» DATASET EXTRACT
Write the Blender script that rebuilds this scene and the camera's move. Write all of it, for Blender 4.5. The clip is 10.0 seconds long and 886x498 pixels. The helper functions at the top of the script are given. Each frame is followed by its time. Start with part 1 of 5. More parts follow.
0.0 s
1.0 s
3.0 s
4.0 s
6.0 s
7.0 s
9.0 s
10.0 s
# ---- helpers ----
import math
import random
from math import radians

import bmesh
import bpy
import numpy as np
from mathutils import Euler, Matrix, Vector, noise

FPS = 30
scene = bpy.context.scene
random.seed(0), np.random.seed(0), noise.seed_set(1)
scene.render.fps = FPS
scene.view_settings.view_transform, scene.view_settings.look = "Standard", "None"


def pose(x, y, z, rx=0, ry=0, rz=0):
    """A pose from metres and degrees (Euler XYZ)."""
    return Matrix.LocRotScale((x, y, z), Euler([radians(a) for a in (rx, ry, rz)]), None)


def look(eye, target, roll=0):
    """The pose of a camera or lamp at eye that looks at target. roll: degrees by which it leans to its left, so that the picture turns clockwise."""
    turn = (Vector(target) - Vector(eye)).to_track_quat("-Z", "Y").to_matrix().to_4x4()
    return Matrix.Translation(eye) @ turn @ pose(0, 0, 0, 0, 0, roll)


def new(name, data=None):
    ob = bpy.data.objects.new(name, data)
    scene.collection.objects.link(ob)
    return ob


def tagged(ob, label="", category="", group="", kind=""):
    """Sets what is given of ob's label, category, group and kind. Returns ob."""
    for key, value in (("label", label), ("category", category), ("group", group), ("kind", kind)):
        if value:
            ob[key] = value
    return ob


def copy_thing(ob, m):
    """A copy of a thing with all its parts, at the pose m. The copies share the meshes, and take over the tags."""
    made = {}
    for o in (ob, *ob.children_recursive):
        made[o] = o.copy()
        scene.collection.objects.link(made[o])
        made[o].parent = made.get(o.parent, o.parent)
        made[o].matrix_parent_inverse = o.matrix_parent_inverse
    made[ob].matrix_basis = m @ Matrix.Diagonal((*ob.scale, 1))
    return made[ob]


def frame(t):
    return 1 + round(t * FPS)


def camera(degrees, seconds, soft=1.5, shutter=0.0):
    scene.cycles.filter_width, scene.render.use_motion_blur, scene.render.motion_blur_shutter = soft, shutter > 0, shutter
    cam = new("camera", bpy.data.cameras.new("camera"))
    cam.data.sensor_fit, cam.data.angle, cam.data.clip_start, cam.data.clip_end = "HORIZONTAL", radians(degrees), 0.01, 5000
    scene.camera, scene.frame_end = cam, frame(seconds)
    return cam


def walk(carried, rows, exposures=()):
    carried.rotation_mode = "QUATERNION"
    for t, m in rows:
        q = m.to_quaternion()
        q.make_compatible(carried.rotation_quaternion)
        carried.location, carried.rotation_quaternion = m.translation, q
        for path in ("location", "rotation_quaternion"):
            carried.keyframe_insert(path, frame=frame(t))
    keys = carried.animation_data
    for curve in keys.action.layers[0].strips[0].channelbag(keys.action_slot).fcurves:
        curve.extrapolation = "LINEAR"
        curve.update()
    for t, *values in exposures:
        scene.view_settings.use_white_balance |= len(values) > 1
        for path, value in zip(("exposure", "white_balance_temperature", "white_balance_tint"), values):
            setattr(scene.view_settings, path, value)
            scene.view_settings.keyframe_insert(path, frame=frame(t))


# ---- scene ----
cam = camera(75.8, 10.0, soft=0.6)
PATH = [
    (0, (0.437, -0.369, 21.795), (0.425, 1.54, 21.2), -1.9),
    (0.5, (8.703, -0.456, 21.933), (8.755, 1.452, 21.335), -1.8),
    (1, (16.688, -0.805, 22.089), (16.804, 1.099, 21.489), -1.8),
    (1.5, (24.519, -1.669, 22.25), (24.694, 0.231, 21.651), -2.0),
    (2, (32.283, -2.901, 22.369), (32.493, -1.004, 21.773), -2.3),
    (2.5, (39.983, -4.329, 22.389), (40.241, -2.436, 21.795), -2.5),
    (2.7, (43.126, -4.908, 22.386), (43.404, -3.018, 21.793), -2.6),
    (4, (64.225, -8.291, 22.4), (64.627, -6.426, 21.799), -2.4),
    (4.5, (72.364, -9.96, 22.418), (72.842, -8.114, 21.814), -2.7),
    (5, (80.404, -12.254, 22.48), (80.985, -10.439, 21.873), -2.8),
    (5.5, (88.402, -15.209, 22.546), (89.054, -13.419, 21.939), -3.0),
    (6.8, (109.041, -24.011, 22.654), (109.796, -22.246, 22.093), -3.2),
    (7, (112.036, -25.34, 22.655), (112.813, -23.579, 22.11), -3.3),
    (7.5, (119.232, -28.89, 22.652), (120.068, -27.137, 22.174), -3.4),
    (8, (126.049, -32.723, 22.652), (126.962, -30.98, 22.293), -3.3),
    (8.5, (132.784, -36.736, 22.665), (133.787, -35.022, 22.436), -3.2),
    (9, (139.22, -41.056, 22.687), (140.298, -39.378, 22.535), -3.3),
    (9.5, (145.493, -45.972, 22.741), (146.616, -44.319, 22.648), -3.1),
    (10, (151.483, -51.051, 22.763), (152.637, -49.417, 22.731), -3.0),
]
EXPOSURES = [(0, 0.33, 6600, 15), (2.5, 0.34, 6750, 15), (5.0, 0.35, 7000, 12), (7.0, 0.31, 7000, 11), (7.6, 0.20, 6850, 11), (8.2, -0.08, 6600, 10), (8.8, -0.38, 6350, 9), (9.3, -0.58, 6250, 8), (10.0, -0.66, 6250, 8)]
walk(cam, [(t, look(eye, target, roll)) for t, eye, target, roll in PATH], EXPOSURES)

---

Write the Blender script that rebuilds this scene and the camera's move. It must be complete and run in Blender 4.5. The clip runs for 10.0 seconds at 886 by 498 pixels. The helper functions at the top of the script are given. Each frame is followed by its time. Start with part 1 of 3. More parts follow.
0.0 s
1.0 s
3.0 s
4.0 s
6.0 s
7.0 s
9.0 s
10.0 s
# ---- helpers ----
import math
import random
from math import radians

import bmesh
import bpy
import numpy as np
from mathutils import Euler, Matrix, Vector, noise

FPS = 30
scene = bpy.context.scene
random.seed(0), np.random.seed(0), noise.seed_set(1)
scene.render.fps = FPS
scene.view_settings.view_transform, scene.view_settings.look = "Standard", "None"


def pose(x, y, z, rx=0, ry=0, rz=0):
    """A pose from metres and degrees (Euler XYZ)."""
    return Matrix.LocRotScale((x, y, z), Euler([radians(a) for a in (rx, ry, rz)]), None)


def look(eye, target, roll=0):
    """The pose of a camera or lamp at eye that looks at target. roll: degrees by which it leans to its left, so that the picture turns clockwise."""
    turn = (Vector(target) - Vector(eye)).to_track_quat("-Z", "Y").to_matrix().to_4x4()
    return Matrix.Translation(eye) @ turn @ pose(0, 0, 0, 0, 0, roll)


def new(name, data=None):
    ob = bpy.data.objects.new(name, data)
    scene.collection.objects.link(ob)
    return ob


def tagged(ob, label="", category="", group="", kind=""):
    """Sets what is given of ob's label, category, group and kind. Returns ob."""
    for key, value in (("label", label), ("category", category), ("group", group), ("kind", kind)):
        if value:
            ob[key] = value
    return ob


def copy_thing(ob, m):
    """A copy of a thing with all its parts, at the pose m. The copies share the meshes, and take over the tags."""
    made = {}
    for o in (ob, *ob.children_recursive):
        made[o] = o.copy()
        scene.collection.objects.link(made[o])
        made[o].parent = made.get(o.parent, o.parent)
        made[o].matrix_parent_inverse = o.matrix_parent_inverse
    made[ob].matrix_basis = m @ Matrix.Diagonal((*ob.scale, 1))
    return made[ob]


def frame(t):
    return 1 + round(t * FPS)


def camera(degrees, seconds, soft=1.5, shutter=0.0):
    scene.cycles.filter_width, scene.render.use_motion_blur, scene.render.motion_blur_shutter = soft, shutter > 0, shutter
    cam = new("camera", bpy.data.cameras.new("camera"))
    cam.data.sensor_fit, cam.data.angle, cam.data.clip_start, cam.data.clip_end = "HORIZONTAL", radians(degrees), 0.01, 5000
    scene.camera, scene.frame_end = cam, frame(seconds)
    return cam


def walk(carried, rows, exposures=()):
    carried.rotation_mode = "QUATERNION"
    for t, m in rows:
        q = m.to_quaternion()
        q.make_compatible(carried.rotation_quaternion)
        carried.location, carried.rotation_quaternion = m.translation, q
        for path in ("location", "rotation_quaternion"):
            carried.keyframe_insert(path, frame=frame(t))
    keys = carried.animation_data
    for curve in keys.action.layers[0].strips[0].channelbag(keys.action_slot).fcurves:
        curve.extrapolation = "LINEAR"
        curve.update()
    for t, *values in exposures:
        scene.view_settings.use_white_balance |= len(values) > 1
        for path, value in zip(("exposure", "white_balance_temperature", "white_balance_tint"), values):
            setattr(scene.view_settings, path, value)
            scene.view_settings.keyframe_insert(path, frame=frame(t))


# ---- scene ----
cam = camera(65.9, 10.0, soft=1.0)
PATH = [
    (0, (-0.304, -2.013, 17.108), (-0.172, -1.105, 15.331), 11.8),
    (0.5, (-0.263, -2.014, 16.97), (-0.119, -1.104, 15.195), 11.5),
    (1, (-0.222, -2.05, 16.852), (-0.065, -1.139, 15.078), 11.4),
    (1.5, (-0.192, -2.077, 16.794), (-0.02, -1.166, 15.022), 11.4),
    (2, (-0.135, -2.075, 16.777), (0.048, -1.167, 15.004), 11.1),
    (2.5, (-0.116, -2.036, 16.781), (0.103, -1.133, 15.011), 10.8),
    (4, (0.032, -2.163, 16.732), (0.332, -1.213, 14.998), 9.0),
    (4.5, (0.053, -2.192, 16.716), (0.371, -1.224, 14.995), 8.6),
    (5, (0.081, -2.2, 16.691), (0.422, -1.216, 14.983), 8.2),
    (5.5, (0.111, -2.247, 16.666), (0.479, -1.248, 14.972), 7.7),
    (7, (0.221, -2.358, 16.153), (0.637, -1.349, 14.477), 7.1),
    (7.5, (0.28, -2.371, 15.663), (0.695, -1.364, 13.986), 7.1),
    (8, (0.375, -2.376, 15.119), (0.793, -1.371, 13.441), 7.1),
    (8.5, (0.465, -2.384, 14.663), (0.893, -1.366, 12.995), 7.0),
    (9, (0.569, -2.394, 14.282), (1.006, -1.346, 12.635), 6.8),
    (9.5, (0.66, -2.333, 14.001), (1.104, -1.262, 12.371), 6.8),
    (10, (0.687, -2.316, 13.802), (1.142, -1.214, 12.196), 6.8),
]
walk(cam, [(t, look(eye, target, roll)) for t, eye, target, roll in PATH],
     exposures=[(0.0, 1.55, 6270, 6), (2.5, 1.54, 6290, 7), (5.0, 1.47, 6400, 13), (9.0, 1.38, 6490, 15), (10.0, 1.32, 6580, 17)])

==

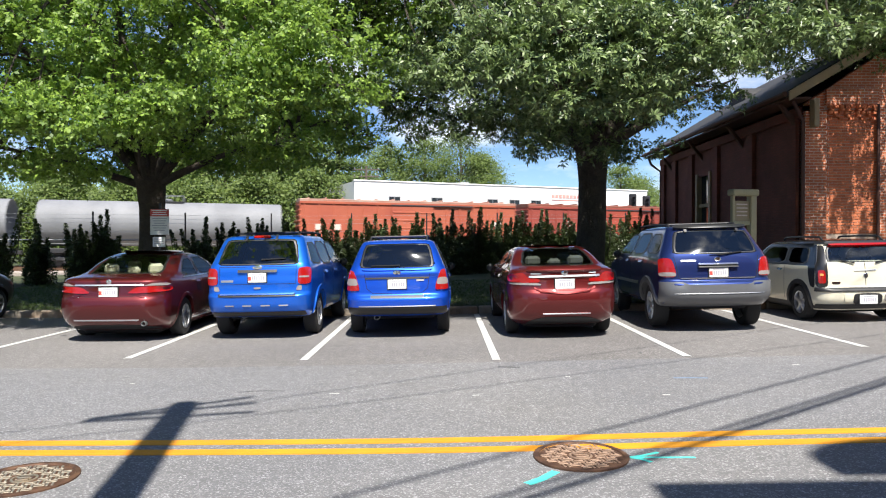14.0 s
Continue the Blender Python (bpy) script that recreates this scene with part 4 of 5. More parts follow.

» WHAT IS EXPECTED
Filter the records, keeping only lines that contain "given", and show those lines.

» TASK ANSWER
Write the Blender script that rebuilds this scene and the camera's move. Write all of it, for Blender 4.5. The clip is 10.0 seconds long and 886x498 pixels. The helper functions at the top of the script are given. Each frame is followed by its time. Start with part 1 of 5. More parts follow.
    """Sets what is given of ob's label, category, group and kind. Returns ob."""
Write the Blender script that rebuilds this scene and the camera's move. It must be complete and run in Blender 4.5. The clip runs for 10.0 seconds at 886 by 498 pixels. The helper functions at the top of the script are given. Each frame is followed by its time. Start with part 1 of 3. More parts follow.
    """Sets what is given of ob's label, category, group and kind. Returns ob."""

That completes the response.